The exercise — Repeat every line of the listing below exactly, minus the pictures.
+++ Given data
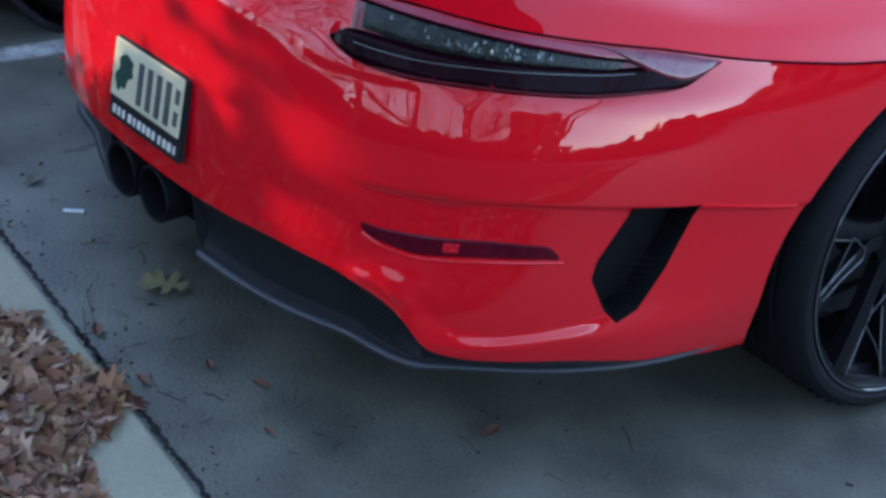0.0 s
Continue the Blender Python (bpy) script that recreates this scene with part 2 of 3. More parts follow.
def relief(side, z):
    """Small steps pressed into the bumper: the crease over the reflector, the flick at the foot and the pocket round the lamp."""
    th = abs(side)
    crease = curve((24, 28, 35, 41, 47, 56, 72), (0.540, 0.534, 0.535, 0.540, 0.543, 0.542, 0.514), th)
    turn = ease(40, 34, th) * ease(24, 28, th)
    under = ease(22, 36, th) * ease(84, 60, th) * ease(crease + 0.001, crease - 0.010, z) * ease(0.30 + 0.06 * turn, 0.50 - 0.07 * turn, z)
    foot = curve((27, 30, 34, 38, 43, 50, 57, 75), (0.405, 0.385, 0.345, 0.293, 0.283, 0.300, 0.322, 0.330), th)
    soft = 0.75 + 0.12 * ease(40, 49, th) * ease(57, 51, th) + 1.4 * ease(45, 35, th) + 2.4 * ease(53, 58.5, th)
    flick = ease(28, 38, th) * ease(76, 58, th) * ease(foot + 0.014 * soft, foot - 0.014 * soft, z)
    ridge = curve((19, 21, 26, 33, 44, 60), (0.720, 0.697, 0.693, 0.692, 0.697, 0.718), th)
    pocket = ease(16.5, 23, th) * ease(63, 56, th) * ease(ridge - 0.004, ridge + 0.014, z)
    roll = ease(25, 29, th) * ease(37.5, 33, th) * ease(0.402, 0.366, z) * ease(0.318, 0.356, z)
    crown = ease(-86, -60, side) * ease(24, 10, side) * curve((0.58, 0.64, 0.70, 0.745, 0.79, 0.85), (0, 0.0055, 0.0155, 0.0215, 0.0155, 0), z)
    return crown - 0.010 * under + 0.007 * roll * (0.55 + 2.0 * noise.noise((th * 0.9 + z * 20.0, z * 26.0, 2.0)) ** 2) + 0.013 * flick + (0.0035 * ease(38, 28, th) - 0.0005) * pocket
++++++
The answer —
0.0 s
Continue the Blender Python (bpy) script that recreates this scene with part 2 of 3. More parts follow.
def relief(side, z):
    """Small steps pressed into the bumper: the crease over the reflector, the flick at the foot and the pocket round the lamp."""
    th = abs(side)
    crease = curve((24, 28, 35, 41, 47, 56, 72), (0.540, 0.534, 0.535, 0.540, 0.543, 0.542, 0.514), th)
    turn = ease(40, 34, th) * ease(24, 28, th)
    under = ease(22, 36, th) * ease(84, 60, th) * ease(crease + 0.001, crease - 0.010, z) * ease(0.30 + 0.06 * turn, 0.50 - 0.07 * turn, z)
    foot = curve((27, 30, 34, 38, 43, 50, 57, 75), (0.405, 0.385, 0.345, 0.293, 0.283, 0.300, 0.322, 0.330), th)
    soft = 0.75 + 0.12 * ease(40, 49, th) * ease(57, 51, th) + 1.4 * ease(45, 35, th) + 2.4 * ease(53, 58.5, th)
    flick = ease(28, 38, th) * ease(76, 58, th) * ease(foot + 0.014 * soft, foot - 0.014 * soft, z)
    ridge = curve((19, 21, 26, 33, 44, 60), (0.720, 0.697, 0.693, 0.692, 0.697, 0.718), th)
    pocket = ease(16.5, 23, th) * ease(63, 56, th) * ease(ridge - 0.004, ridge + 0.014, z)
    roll = ease(25, 29, th) * ease(37.5, 33, th) * ease(0.402, 0.366, z) * ease(0.318, 0.356, z)
    crown = ease(-86, -60, side) * ease(24, 10, side) * curve((0.58, 0.64, 0.70, 0.745, 0.79, 0.85), (0, 0.0055, 0.0155, 0.0215, 0.0155, 0), z)
    return crown - 0.010 * under + 0.007 * roll * (0.55 + 2.0 * noise.noise((th * 0.9 + z * 20.0, z * 26.0, 2.0)) ** 2) + 0.013 * flick + (0.0035 * ease(38, 28, th) - 0.0005) * pocket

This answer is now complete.